Some states have started to allow the gradual re-opening of businesses as stay-at-home orders begin to relax around the country. What effect will this have on mortgages, rates, and availability of lending to investors?
What We Know:
Here’s what we think is reasonable to expect as we return to our new version of “normal”:
As businesses start opening up, there will be an influx of people employed and able to make their rent and mortgage payments.
The majority of the traditional lenders left investors out to dry over concerns of rents being paid. Government officials haven’t helped the matter with proposals to postpone or forego rent payments. If tenant rents are not paid, how will investors react? Will they still be able to make their payments? Will it affect those with larger portfolios to a greater degree than those with smaller ones?
These serious (and unanswered) questions are the main reason we have little to no funding options at the moment.
The only way we put these concerns to rest is by people going back to work (if they’re able.) Feeling out the new “normal” flow of payments will help bring certainty to the lenders so that they can decide whether to open lending back up (at a limited pace and with tighter guidelines,) or keep it as-is (little to no options.)

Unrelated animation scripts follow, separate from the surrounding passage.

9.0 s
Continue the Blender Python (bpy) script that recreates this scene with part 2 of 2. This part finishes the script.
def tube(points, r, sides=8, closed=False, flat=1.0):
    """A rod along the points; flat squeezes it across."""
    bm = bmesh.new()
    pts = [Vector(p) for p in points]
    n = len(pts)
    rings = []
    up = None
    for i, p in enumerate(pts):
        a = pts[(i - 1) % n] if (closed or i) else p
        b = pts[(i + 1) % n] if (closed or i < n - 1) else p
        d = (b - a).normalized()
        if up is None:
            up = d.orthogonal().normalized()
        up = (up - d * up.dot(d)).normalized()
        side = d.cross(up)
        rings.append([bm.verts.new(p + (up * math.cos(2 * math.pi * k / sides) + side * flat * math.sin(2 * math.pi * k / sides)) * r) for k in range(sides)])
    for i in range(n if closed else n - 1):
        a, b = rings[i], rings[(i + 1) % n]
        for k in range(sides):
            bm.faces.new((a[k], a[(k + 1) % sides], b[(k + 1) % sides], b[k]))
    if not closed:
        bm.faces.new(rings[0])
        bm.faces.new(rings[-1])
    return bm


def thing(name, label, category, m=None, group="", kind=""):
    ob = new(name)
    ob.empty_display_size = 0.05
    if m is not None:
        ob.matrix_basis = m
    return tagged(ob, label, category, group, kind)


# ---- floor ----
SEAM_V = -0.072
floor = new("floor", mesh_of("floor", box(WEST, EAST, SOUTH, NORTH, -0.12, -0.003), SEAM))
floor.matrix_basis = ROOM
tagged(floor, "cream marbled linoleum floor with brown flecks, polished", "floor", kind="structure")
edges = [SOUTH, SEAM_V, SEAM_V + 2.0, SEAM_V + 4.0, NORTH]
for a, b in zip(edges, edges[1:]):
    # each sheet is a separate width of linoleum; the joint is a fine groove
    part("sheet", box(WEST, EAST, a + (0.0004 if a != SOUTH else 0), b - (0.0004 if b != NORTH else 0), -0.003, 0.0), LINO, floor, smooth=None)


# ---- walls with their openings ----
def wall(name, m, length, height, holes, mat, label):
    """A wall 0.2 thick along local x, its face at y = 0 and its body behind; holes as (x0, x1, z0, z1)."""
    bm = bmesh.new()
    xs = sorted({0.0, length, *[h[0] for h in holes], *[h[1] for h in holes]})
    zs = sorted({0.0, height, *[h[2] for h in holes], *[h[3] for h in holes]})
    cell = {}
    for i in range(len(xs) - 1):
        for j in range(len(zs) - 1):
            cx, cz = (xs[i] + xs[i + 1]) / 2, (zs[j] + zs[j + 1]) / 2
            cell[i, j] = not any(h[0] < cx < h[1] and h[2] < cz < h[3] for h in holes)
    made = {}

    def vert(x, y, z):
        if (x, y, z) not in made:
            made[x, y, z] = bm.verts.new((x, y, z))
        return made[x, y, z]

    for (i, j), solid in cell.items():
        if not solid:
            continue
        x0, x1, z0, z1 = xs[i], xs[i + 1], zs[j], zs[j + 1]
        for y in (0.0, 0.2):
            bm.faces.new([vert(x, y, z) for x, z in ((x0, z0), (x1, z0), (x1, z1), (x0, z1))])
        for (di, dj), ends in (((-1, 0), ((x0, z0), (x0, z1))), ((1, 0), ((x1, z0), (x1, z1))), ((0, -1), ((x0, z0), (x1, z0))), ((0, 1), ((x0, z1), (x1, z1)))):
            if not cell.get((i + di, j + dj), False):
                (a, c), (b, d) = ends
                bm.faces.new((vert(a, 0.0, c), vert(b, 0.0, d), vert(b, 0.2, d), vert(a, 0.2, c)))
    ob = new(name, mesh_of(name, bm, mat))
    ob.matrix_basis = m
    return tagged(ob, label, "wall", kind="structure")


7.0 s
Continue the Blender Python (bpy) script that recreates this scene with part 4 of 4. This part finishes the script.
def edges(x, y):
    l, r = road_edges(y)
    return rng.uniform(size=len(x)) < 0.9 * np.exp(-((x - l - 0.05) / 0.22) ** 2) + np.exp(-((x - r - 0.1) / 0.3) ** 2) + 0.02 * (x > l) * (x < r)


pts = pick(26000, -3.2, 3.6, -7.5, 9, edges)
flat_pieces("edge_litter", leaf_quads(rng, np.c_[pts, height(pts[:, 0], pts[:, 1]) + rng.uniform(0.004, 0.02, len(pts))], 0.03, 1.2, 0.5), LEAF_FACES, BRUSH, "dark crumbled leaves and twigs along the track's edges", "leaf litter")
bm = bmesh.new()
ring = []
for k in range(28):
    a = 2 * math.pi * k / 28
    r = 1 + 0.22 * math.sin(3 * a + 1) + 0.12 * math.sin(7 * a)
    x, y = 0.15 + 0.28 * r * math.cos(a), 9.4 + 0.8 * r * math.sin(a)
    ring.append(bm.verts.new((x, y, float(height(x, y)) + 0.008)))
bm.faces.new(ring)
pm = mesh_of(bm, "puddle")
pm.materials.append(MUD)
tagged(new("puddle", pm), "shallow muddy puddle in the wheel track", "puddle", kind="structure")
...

The fate of the traditional lending world will hinge on payments: Those made by renters as they return to the workforce, and subsequently, those made by their landlords.
What You Can Do:
Be optimistic for more certainty over the coming weeks. As individual states’ economies reopen, let’s remain hopeful that jobs are still there, people want to go back to work, and that they are able to keep up with their payments.
Lastly, also let’s encourage government officials to stop putting out the idea that renters can “forgo” their rents. This helps no one currently holding a mortgage (unless you want votes.)